# Learnability and PAC-learnability

April 23, 2021

## Consistent learning algorithms:

Given the spaces $$X$$, $$Y$$, $$Z=X \times Y$$ a hypothesis space $$H$$ is a space of functions:

\begin{equation} \forall h \in H, h: X \rightarrow Y \end{equation}

and a learning algorithm $$\mathcal{A}$$ over $$H$$ is a computable map from $$Z' \subset Z$$ to $$H$$.

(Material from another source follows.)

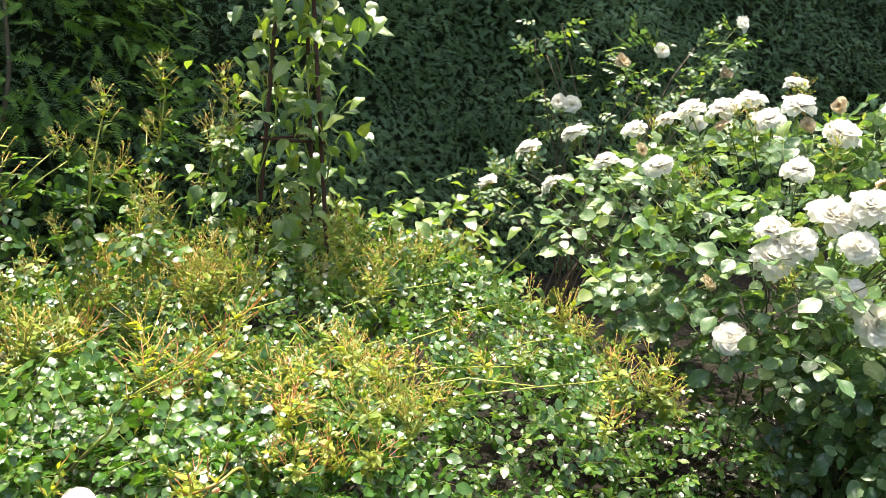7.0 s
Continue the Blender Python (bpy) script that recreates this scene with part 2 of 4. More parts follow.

Now, let’s define a loss function:

\begin{equation} \mathcal{L}: Y \times Y \rightarrow \mathbb{R}_+ \end{equation}

which may be squared loss for example.

For a given distribution $$\rho$$ on $$Z$$, the expected risk of a hypothesis $$h \in H$$ is:

\begin{equation} \mathcal{E}(h) := \mathbb{E}_{\rho}[\mathcal{L}(h(x),y)] \end{equation}

where given a learning algorithm $$\mathcal{A}$$, ex. empirical risk minimisation, and $$S_n= \{(x_i,y_i)\}_{i=1}^n \sim \rho^n$$ we have:

\begin{equation} h_n = \mathcal{A}(S_n) \end{equation}

It follows that if we define the optimal risk:

\begin{equation} \mathcal{E^*}[H] := \inf_{h \in H} \mathcal{E}(h) \end{equation}

then $$\mathcal{A}$$ is consistent if $$\mathcal{E}(h_n)$$ converges to $$\mathcal{E^*}[H]$$:

\begin{equation} \forall \epsilon, \delta > 0 \exists N \in \mathbb{N} \forall n \geq N, P_{\rho^n}[\mathcal{E}(h_n)-\mathcal{E^*}[H] \geq \epsilon] < \delta \end{equation}

## Sample complexity:

The sample complexity of a consistent algorithm $$\mathcal{A}$$ is the smallest integer $$N$$, i.e. smallest number of samples, as a function of $$\rho, \epsilon, \delta$$.

## Learnability:

$$H$$ is learnable if there exists a consistent algorithm $$\mathcal{A}$$ with finite sample complexity:

\begin{equation} \forall \epsilon, \delta > 0, N(\rho, \epsilon, \delta) < \infty \end{equation}

## Probably-Approximately-Correct(PAC) learnability:

$$H$$ is PAC-learnable if $$N(\rho,\epsilon,\delta)$$ is polynomial in $$\frac{1}{\epsilon}$$ and $$\frac{1}{\delta}$$.

$$1.$$ Shai Shalev-Shwartz and Shai Ben-David. Understanding Machine Learning: From Theory to Algorithms. Cambridge University Press. 2014.

$$2.$$ Kakade, Sham (2003), On the Sample Complexity of Reinforcement Learning (PDF), PhD Thesis, University College London: Gatsby Computational Neuroscience Unit.

$$3.$$ Leslie Valiant. Probably Approximately Correct: Nature’s Algorithms for Learning and Prospering in a Complex World. Basic Books. 2013.